** PROVIDED MATERIAL **
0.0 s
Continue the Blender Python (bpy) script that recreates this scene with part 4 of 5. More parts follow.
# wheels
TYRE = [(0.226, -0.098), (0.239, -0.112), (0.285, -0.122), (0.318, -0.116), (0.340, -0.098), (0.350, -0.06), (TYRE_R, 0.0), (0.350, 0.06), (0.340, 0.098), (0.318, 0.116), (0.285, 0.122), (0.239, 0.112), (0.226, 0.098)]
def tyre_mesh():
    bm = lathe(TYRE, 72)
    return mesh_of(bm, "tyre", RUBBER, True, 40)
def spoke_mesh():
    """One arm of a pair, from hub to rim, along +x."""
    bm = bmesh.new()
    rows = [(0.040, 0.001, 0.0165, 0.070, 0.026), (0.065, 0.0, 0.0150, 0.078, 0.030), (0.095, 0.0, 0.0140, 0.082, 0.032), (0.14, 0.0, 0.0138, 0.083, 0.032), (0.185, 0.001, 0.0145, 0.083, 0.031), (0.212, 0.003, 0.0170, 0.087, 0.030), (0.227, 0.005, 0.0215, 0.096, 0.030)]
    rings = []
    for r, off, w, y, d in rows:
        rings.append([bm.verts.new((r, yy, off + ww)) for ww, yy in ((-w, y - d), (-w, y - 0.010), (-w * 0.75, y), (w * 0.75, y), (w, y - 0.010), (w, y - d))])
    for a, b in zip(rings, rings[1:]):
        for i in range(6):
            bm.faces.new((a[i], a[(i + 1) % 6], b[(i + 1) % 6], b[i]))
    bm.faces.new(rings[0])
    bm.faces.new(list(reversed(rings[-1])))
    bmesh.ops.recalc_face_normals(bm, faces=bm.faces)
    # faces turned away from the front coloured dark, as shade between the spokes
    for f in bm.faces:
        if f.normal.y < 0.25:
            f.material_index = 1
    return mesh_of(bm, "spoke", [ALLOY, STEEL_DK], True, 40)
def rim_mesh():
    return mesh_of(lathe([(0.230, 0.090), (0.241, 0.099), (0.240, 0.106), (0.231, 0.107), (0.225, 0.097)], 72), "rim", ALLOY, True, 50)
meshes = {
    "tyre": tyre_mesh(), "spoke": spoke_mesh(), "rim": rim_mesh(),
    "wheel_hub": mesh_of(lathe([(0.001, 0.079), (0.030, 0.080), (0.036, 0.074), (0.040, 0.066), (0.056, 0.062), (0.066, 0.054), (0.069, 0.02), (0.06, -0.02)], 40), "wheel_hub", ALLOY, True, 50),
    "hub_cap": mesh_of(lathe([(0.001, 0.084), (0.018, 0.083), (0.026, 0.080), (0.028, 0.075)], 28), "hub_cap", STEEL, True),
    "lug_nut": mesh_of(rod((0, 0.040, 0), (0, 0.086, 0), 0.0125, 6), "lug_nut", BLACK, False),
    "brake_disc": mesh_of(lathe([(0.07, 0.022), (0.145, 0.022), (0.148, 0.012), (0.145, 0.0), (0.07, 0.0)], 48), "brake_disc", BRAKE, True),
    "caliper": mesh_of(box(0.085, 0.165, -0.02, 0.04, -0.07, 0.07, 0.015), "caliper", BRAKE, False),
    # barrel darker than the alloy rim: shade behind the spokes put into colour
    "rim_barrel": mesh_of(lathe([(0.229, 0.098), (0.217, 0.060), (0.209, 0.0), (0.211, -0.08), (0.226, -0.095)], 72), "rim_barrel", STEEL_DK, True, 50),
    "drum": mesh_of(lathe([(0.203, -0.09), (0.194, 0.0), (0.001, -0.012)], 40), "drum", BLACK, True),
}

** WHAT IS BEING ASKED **
Extract the complete listing verbatim.

** REPLY TO THE EXERCISE **
0.0 s
Continue the Blender Python (bpy) script that recreates this scene with part 4 of 5. More parts follow.
# wheels
TYRE = [(0.226, -0.098), (0.239, -0.112), (0.285, -0.122), (0.318, -0.116), (0.340, -0.098), (0.350, -0.06), (TYRE_R, 0.0), (0.350, 0.06), (0.340, 0.098), (0.318, 0.116), (0.285, 0.122), (0.239, 0.112), (0.226, 0.098)]
def tyre_mesh():
    bm = lathe(TYRE, 72)
    return mesh_of(bm, "tyre", RUBBER, True, 40)
def spoke_mesh():
    """One arm of a pair, from hub to rim, along +x."""
    bm = bmesh.new()
    rows = [(0.040, 0.001, 0.0165, 0.070, 0.026), (0.065, 0.0, 0.0150, 0.078, 0.030), (0.095, 0.0, 0.0140, 0.082, 0.032), (0.14, 0.0, 0.0138, 0.083, 0.032), (0.185, 0.001, 0.0145, 0.083, 0.031), (0.212, 0.003, 0.0170, 0.087, 0.030), (0.227, 0.005, 0.0215, 0.096, 0.030)]
    rings = []
    for r, off, w, y, d in rows:
        rings.append([bm.verts.new((r, yy, off + ww)) for ww, yy in ((-w, y - d), (-w, y - 0.010), (-w * 0.75, y), (w * 0.75, y), (w, y - 0.010), (w, y - d))])
    for a, b in zip(rings, rings[1:]):
        for i in range(6):
            bm.faces.new((a[i], a[(i + 1) % 6], b[(i + 1) % 6], b[i]))
    bm.faces.new(rings[0])
    bm.faces.new(list(reversed(rings[-1])))
    bmesh.ops.recalc_face_normals(bm, faces=bm.faces)
    # faces turned away from the front coloured dark, as shade between the spokes
    for f in bm.faces:
        if f.normal.y < 0.25:
            f.material_index = 1
    return mesh_of(bm, "spoke", [ALLOY, STEEL_DK], True, 40)
def rim_mesh():
    return mesh_of(lathe([(0.230, 0.090), (0.241, 0.099), (0.240, 0.106), (0.231, 0.107), (0.225, 0.097)], 72), "rim", ALLOY, True, 50)
meshes = {
    "tyre": tyre_mesh(), "spoke": spoke_mesh(), "rim": rim_mesh(),
    "wheel_hub": mesh_of(lathe([(0.001, 0.079), (0.030, 0.080), (0.036, 0.074), (0.040, 0.066), (0.056, 0.062), (0.066, 0.054), (0.069, 0.02), (0.06, -0.02)], 40), "wheel_hub", ALLOY, True, 50),
    "hub_cap": mesh_of(lathe([(0.001, 0.084), (0.018, 0.083), (0.026, 0.080), (0.028, 0.075)], 28), "hub_cap", STEEL, True),
    "lug_nut": mesh_of(rod((0, 0.040, 0), (0, 0.086, 0), 0.0125, 6), "lug_nut", BLACK, False),
    "brake_disc": mesh_of(lathe([(0.07, 0.022), (0.145, 0.022), (0.148, 0.012), (0.145, 0.0), (0.07, 0.0)], 48), "brake_disc", BRAKE, True),
    "caliper": mesh_of(box(0.085, 0.165, -0.02, 0.04, -0.07, 0.07, 0.015), "caliper", BRAKE, False),
    # barrel darker than the alloy rim: shade behind the spokes put into colour
    "rim_barrel": mesh_of(lathe([(0.229, 0.098), (0.217, 0.060), (0.209, 0.0), (0.211, -0.08), (0.226, -0.095)], 72), "rim_barrel", STEEL_DK, True, 50),
    "drum": mesh_of(lathe([(0.203, -0.09), (0.194, 0.0), (0.001, -0.012)], 40), "drum", BLACK, True),
}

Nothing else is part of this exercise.